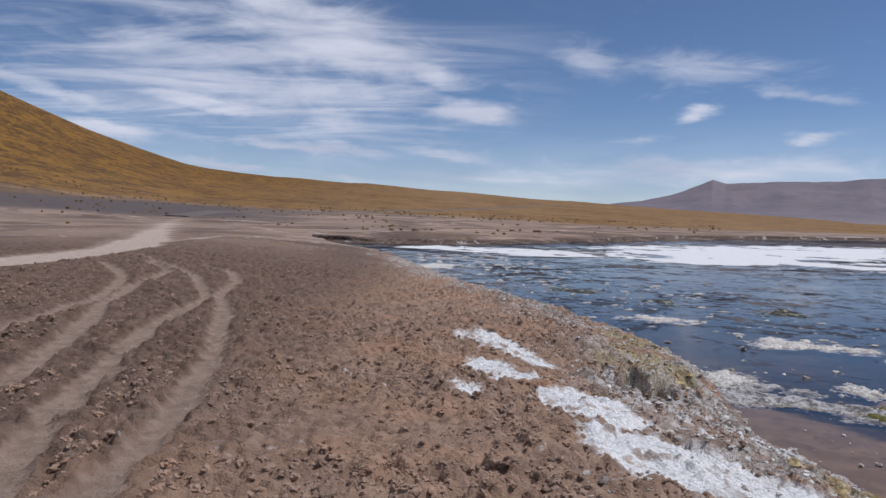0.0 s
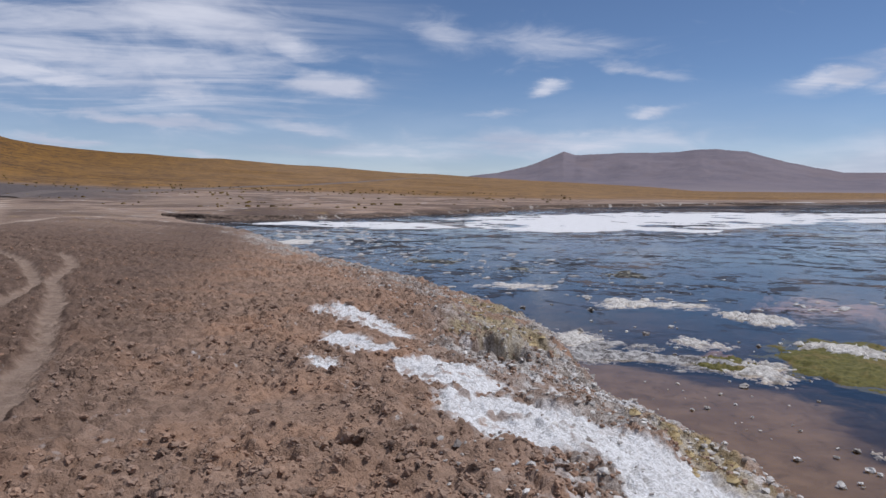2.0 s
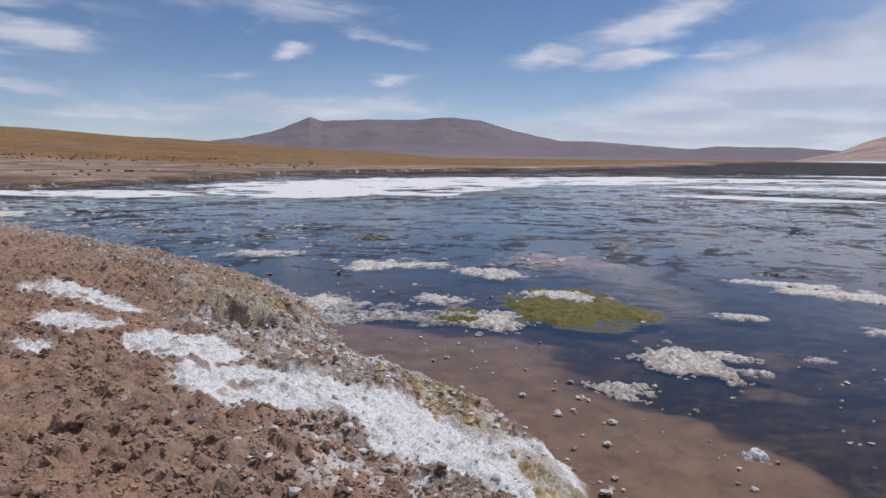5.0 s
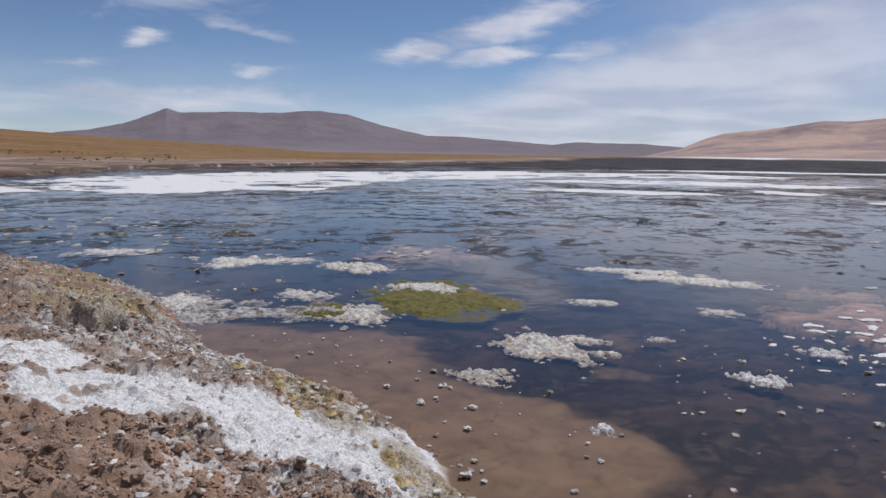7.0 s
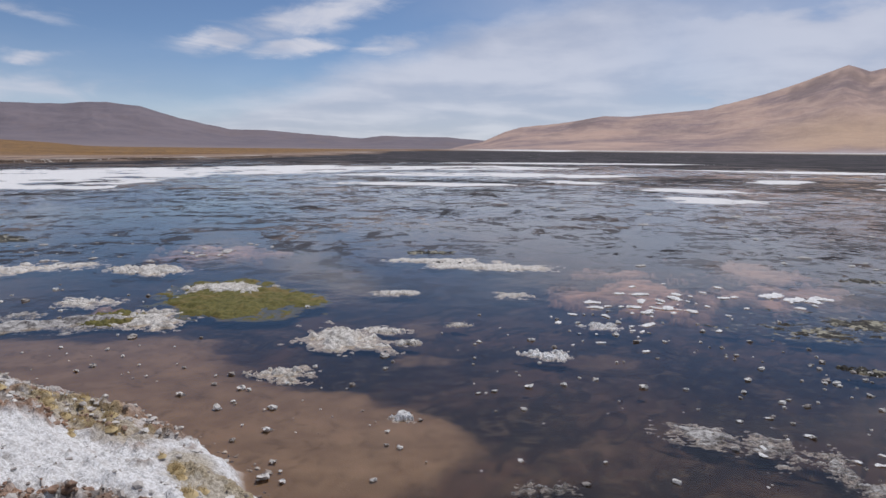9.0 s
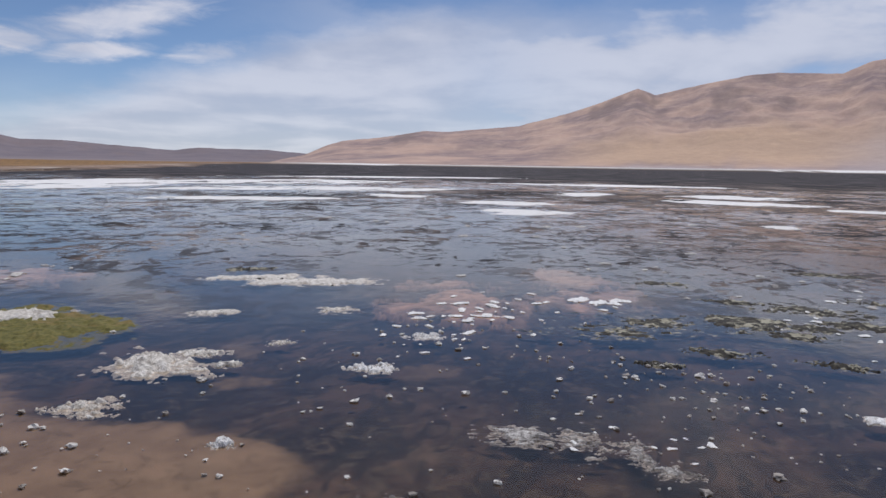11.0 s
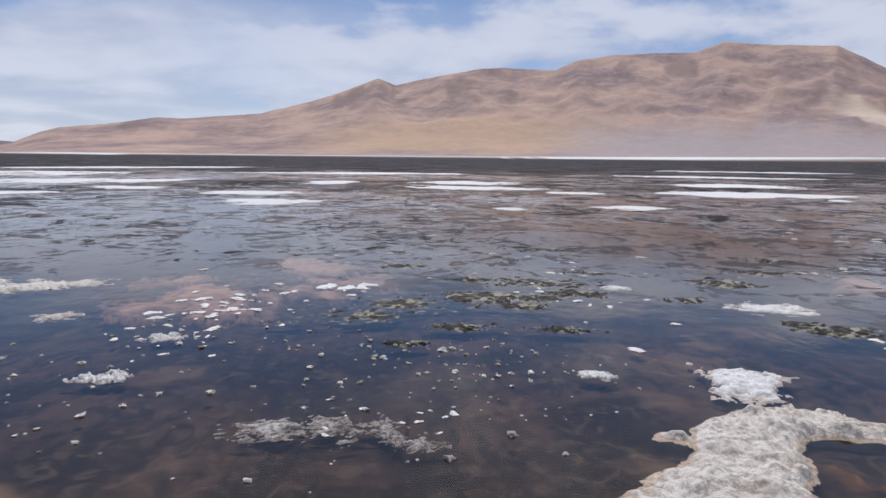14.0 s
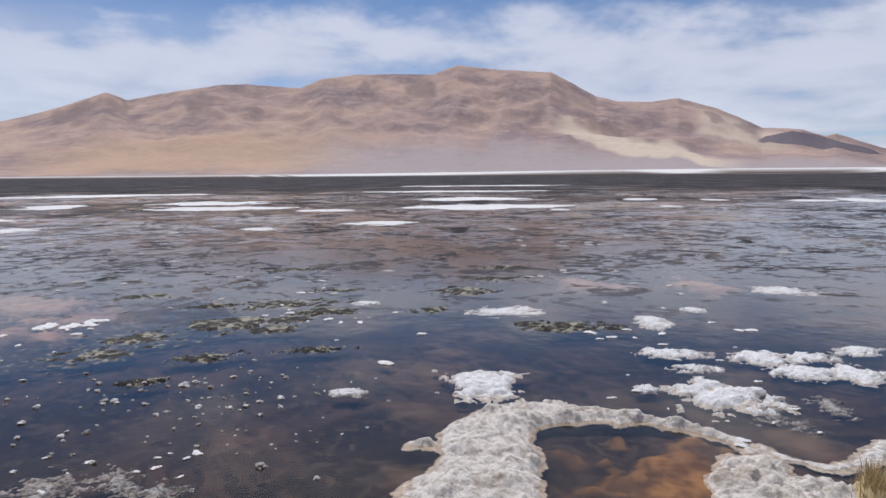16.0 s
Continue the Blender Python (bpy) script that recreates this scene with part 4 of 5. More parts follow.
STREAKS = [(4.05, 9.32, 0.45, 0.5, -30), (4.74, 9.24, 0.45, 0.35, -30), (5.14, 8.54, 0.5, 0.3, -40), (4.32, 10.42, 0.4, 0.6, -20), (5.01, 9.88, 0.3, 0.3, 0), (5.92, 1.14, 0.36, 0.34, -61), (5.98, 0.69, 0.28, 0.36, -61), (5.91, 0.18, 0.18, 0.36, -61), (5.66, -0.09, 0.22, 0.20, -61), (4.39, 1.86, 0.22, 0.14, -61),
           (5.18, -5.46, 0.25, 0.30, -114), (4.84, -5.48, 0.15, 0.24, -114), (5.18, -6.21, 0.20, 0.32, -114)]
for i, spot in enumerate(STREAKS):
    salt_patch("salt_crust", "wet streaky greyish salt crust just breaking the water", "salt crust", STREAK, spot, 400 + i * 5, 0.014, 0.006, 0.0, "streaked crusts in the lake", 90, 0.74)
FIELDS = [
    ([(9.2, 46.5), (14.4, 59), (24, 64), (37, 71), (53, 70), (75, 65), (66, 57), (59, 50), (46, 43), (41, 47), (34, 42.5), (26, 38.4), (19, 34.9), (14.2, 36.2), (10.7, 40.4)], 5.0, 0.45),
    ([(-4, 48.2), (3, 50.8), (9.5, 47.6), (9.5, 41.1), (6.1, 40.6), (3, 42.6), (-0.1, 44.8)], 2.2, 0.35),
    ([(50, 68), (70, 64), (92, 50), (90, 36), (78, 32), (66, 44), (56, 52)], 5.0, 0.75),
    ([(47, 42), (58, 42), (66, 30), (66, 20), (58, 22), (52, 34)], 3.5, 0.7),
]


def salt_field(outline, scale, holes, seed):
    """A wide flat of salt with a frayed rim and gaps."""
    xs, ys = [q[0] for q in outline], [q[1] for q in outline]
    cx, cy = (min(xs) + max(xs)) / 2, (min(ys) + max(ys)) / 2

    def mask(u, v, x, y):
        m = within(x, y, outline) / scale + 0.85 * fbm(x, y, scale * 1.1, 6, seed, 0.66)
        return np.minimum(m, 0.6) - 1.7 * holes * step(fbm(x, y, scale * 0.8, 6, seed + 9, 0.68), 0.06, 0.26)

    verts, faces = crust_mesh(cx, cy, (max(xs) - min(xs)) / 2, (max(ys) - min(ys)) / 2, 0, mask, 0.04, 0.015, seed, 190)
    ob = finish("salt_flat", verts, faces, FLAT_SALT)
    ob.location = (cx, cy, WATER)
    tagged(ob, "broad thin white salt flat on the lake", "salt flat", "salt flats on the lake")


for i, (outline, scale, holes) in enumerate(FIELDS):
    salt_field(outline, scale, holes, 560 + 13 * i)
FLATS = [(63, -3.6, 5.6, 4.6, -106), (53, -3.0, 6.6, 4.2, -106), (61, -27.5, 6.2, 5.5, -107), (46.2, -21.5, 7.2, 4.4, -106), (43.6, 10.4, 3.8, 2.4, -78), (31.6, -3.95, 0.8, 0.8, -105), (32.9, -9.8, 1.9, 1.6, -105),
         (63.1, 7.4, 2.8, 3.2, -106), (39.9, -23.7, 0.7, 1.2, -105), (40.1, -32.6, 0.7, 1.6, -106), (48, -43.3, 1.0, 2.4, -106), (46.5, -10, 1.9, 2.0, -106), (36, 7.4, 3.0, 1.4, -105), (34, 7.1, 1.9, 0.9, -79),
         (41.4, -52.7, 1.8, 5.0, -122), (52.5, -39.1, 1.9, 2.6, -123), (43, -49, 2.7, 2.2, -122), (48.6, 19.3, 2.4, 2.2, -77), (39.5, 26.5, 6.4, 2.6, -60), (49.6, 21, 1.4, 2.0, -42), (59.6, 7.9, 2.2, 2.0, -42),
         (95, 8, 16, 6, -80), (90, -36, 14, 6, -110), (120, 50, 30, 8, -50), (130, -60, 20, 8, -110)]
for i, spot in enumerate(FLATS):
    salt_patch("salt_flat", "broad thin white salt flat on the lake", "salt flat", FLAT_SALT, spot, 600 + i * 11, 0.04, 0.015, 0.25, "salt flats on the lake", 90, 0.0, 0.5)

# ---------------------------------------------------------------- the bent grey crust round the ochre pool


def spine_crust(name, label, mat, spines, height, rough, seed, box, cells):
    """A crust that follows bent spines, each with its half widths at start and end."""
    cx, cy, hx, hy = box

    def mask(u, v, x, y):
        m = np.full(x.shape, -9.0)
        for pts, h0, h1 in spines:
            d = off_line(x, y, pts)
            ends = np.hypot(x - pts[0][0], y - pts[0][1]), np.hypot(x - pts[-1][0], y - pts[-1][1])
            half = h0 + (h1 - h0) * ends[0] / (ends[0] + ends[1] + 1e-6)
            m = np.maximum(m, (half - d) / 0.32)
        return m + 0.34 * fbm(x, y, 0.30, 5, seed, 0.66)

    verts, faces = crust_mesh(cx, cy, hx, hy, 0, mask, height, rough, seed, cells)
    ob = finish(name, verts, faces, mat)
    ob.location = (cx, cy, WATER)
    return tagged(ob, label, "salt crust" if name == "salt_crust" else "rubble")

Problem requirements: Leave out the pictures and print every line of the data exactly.

Correct output:
0.0 s
2.0 s
5.0 s
7.0 s
9.0 s
11.0 s
14.0 s
16.0 s
Continue the Blender Python (bpy) script that recreates this scene with part 4 of 5. More parts follow.
STREAKS = [(4.05, 9.32, 0.45, 0.5, -30), (4.74, 9.24, 0.45, 0.35, -30), (5.14, 8.54, 0.5, 0.3, -40), (4.32, 10.42, 0.4, 0.6, -20), (5.01, 9.88, 0.3, 0.3, 0), (5.92, 1.14, 0.36, 0.34, -61), (5.98, 0.69, 0.28, 0.36, -61), (5.91, 0.18, 0.18, 0.36, -61), (5.66, -0.09, 0.22, 0.20, -61), (4.39, 1.86, 0.22, 0.14, -61),
           (5.18, -5.46, 0.25, 0.30, -114), (4.84, -5.48, 0.15, 0.24, -114), (5.18, -6.21, 0.20, 0.32, -114)]
for i, spot in enumerate(STREAKS):
    salt_patch("salt_crust", "wet streaky greyish salt crust just breaking the water", "salt crust", STREAK, spot, 400 + i * 5, 0.014, 0.006, 0.0, "streaked crusts in the lake", 90, 0.74)
FIELDS = [
    ([(9.2, 46.5), (14.4, 59), (24, 64), (37, 71), (53, 70), (75, 65), (66, 57), (59, 50), (46, 43), (41, 47), (34, 42.5), (26, 38.4), (19, 34.9), (14.2, 36.2), (10.7, 40.4)], 5.0, 0.45),
    ([(-4, 48.2), (3, 50.8), (9.5, 47.6), (9.5, 41.1), (6.1, 40.6), (3, 42.6), (-0.1, 44.8)], 2.2, 0.35),
    ([(50, 68), (70, 64), (92, 50), (90, 36), (78, 32), (66, 44), (56, 52)], 5.0, 0.75),
    ([(47, 42), (58, 42), (66, 30), (66, 20), (58, 22), (52, 34)], 3.5, 0.7),
]


def salt_field(outline, scale, holes, seed):
    """A wide flat of salt with a frayed rim and gaps."""
    xs, ys = [q[0] for q in outline], [q[1] for q in outline]
    cx, cy = (min(xs) + max(xs)) / 2, (min(ys) + max(ys)) / 2

    def mask(u, v, x, y):
        m = within(x, y, outline) / scale + 0.85 * fbm(x, y, scale * 1.1, 6, seed, 0.66)
        return np.minimum(m, 0.6) - 1.7 * holes * step(fbm(x, y, scale * 0.8, 6, seed + 9, 0.68), 0.06, 0.26)

    verts, faces = crust_mesh(cx, cy, (max(xs) - min(xs)) / 2, (max(ys) - min(ys)) / 2, 0, mask, 0.04, 0.015, seed, 190)
    ob = finish("salt_flat", verts, faces, FLAT_SALT)
    ob.location = (cx, cy, WATER)
    tagged(ob, "broad thin white salt flat on the lake", "salt flat", "salt flats on the lake")


for i, (outline, scale, holes) in enumerate(FIELDS):
    salt_field(outline, scale, holes, 560 + 13 * i)
FLATS = [(63, -3.6, 5.6, 4.6, -106), (53, -3.0, 6.6, 4.2, -106), (61, -27.5, 6.2, 5.5, -107), (46.2, -21.5, 7.2, 4.4, -106), (43.6, 10.4, 3.8, 2.4, -78), (31.6, -3.95, 0.8, 0.8, -105), (32.9, -9.8, 1.9, 1.6, -105),
         (63.1, 7.4, 2.8, 3.2, -106), (39.9, -23.7, 0.7, 1.2, -105), (40.1, -32.6, 0.7, 1.6, -106), (48, -43.3, 1.0, 2.4, -106), (46.5, -10, 1.9, 2.0, -106), (36, 7.4, 3.0, 1.4, -105), (34, 7.1, 1.9, 0.9, -79),
         (41.4, -52.7, 1.8, 5.0, -122), (52.5, -39.1, 1.9, 2.6, -123), (43, -49, 2.7, 2.2, -122), (48.6, 19.3, 2.4, 2.2, -77), (39.5, 26.5, 6.4, 2.6, -60), (49.6, 21, 1.4, 2.0, -42), (59.6, 7.9, 2.2, 2.0, -42),
         (95, 8, 16, 6, -80), (90, -36, 14, 6, -110), (120, 50, 30, 8, -50), (130, -60, 20, 8, -110)]
for i, spot in enumerate(FLATS):
    salt_patch("salt_flat", "broad thin white salt flat on the lake", "salt flat", FLAT_SALT, spot, 600 + i * 11, 0.04, 0.015, 0.25, "salt flats on the lake", 90, 0.0, 0.5)

# ---------------------------------------------------------------- the bent grey crust round the ochre pool


def spine_crust(name, label, mat, spines, height, rough, seed, box, cells):
    """A crust that follows bent spines, each with its half widths at start and end."""
    cx, cy, hx, hy = box

    def mask(u, v, x, y):
        m = np.full(x.shape, -9.0)
        for pts, h0, h1 in spines:
            d = off_line(x, y, pts)
            ends = np.hypot(x - pts[0][0], y - pts[0][1]), np.hypot(x - pts[-1][0], y - pts[-1][1])
            half = h0 + (h1 - h0) * ends[0] / (ends[0] + ends[1] + 1e-6)
            m = np.maximum(m, (half - d) / 0.32)
        return m + 0.34 * fbm(x, y, 0.30, 5, seed, 0.66)

    verts, faces = crust_mesh(cx, cy, hx, hy, 0, mask, height, rough, seed, cells)
    ob = finish(name, verts, faces, mat)
    ob.location = (cx, cy, WATER)
    return tagged(ob, label, "salt crust" if name == "salt_crust" else "rubble")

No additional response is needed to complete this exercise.